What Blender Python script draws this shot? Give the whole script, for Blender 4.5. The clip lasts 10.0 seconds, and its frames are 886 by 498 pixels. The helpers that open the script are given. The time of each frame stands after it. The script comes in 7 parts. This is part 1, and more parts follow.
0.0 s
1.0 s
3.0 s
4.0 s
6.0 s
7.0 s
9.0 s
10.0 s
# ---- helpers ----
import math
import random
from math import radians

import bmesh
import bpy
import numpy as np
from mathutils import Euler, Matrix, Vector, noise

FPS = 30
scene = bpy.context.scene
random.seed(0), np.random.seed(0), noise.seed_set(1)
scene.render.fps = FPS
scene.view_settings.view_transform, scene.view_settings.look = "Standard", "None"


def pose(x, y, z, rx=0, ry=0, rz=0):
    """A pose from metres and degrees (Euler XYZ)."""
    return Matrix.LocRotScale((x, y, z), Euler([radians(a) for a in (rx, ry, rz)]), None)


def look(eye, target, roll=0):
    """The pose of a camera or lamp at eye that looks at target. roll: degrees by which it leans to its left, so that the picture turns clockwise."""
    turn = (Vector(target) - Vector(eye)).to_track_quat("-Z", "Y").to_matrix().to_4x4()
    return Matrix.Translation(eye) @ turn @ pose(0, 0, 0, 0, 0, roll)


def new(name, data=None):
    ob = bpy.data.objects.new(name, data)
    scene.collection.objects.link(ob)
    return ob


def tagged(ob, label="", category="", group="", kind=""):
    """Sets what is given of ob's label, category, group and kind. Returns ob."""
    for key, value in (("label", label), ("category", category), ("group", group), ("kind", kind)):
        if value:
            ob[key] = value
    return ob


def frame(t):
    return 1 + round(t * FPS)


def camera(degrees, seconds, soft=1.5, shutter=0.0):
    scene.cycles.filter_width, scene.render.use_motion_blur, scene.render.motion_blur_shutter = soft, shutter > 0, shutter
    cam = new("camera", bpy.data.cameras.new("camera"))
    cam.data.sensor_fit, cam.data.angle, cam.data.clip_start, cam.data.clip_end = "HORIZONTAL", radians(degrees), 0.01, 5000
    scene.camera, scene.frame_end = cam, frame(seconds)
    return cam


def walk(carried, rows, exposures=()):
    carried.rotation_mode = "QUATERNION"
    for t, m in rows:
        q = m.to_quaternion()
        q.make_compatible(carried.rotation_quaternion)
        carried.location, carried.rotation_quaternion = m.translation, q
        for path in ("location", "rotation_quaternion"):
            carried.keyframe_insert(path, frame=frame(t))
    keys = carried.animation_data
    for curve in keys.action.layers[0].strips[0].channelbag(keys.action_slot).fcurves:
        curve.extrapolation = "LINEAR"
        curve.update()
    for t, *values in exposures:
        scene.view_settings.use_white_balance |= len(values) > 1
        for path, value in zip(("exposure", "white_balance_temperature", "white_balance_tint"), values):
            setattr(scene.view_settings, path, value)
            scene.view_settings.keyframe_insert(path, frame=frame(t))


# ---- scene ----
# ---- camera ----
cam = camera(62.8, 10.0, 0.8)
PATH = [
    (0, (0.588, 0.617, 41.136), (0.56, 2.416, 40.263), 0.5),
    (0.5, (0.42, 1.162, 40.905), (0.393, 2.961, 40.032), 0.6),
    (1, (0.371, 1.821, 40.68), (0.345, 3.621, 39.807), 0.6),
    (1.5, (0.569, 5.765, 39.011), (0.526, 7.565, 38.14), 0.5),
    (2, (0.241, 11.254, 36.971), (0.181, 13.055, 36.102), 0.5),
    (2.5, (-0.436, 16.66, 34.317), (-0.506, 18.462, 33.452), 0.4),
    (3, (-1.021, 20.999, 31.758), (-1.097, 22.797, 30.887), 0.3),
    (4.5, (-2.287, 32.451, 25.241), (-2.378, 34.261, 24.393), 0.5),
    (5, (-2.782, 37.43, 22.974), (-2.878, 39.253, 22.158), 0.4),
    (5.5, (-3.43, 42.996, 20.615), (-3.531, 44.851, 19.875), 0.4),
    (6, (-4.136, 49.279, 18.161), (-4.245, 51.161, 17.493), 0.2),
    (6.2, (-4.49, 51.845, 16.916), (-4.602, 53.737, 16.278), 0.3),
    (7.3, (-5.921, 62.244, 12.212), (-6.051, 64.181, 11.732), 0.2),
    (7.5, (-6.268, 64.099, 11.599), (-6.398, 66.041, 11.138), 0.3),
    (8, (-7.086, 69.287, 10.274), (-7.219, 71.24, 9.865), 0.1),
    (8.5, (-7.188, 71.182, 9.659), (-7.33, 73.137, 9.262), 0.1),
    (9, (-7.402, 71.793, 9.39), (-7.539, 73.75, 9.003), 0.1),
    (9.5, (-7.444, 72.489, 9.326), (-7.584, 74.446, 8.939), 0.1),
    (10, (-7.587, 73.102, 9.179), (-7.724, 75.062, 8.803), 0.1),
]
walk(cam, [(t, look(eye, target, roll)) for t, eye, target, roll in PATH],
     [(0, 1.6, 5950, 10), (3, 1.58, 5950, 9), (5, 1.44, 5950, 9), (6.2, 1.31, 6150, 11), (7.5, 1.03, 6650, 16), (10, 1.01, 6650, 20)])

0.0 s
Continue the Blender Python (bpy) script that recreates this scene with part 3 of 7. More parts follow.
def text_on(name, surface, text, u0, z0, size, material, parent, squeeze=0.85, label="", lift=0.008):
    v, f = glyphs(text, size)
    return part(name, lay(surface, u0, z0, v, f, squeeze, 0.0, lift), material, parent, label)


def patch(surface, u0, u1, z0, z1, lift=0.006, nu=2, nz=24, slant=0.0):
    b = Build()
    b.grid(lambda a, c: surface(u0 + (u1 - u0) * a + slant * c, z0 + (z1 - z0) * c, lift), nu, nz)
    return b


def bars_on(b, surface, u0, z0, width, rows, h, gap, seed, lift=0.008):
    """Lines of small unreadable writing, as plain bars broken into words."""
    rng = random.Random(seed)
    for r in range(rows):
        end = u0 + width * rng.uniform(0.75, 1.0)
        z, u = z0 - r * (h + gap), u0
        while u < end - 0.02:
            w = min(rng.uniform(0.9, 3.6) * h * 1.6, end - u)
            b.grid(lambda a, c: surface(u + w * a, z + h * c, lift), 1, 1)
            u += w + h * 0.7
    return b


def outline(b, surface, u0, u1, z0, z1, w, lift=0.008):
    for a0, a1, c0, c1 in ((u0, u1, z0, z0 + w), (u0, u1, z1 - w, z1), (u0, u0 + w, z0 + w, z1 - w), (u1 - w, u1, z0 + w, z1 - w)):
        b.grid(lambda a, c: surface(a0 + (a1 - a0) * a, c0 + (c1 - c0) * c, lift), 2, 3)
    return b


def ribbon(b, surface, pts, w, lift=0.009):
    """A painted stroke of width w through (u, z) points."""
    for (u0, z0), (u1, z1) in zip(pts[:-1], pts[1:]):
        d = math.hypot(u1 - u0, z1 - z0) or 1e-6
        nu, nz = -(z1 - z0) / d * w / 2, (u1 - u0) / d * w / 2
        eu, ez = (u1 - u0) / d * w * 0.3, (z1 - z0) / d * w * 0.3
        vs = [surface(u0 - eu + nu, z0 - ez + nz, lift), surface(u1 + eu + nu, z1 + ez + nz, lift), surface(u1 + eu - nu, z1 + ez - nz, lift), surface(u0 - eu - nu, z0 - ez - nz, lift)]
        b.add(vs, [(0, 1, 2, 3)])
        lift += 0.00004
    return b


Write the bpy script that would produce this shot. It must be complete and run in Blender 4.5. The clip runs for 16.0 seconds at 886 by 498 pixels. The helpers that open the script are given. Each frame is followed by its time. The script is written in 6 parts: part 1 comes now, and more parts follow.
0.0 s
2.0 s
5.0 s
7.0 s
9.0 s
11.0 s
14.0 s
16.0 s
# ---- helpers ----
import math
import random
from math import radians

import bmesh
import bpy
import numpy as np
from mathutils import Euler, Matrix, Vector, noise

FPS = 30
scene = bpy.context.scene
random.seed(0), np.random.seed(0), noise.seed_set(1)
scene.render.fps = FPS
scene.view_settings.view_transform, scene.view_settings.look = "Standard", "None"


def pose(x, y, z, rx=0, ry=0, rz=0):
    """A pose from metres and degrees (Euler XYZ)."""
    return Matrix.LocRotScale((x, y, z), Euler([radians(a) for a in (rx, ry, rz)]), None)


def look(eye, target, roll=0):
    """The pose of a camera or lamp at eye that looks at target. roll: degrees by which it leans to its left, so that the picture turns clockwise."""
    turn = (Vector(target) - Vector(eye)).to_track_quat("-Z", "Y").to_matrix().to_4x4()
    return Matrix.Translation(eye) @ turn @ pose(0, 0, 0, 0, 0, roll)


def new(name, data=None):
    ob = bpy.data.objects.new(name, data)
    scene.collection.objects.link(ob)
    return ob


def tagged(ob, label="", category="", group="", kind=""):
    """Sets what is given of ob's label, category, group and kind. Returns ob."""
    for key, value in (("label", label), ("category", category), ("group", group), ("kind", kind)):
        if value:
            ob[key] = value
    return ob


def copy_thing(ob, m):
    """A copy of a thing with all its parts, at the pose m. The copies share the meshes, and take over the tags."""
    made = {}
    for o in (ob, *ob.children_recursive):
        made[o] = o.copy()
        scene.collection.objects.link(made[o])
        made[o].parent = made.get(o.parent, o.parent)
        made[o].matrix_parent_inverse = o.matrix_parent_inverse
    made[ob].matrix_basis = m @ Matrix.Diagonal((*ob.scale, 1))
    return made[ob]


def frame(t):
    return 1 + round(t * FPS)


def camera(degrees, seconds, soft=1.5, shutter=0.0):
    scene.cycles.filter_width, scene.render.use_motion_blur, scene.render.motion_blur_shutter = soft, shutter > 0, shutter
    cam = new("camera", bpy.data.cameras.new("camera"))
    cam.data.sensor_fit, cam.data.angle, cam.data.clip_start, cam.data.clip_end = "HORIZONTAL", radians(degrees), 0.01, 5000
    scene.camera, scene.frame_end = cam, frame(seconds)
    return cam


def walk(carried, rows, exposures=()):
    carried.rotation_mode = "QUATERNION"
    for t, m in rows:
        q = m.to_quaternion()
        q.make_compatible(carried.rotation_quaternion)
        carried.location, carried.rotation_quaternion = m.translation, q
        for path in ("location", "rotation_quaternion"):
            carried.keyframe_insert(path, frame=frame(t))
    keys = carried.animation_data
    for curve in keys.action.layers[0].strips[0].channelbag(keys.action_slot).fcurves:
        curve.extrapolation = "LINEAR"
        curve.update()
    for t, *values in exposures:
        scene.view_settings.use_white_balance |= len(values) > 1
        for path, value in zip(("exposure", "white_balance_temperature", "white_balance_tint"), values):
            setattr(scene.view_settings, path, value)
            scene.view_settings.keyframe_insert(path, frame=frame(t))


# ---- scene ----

**Goal:**
Give back, word for word, each line from the one containing "Write the bpy" down to the one containing "made[o].matrix_parent_inverse = o.matrix_parent_inverse", including those two lines.

**Task output:**
Write the bpy script that would produce this shot. It must be complete and run in Blender 4.5. The clip runs for 16.0 seconds at 886 by 498 pixels. The helpers that open the script are given. Each frame is followed by its time. The script is written in 6 parts: part 1 comes now, and more parts follow.
0.0 s
2.0 s
5.0 s
7.0 s
9.0 s
11.0 s
14.0 s
16.0 s
# ---- helpers ----
import math
import random
from math import radians

import bmesh
import bpy
import numpy as np
from mathutils import Euler, Matrix, Vector, noise

FPS = 30
scene = bpy.context.scene
random.seed(0), np.random.seed(0), noise.seed_set(1)
scene.render.fps = FPS
scene.view_settings.view_transform, scene.view_settings.look = "Standard", "None"


def pose(x, y, z, rx=0, ry=0, rz=0):
    """A pose from metres and degrees (Euler XYZ)."""
    return Matrix.LocRotScale((x, y, z), Euler([radians(a) for a in (rx, ry, rz)]), None)


def look(eye, target, roll=0):
    """The pose of a camera or lamp at eye that looks at target. roll: degrees by which it leans to its left, so that the picture turns clockwise."""
    turn = (Vector(target) - Vector(eye)).to_track_quat("-Z", "Y").to_matrix().to_4x4()
    return Matrix.Translation(eye) @ turn @ pose(0, 0, 0, 0, 0, roll)


def new(name, data=None):
    ob = bpy.data.objects.new(name, data)
    scene.collection.objects.link(ob)
    return ob


def tagged(ob, label="", category="", group="", kind=""):
    """Sets what is given of ob's label, category, group and kind. Returns ob."""
    for key, value in (("label", label), ("category", category), ("group", group), ("kind", kind)):
        if value:
            ob[key] = value
    return ob


def copy_thing(ob, m):
    """A copy of a thing with all its parts, at the pose m. The copies share the meshes, and take over the tags."""
    made = {}
    for o in (ob, *ob.children_recursive):
        made[o] = o.copy()
        scene.collection.objects.link(made[o])
        made[o].parent = made.get(o.parent, o.parent)
        made[o].matrix_parent_inverse = o.matrix_parent_inverse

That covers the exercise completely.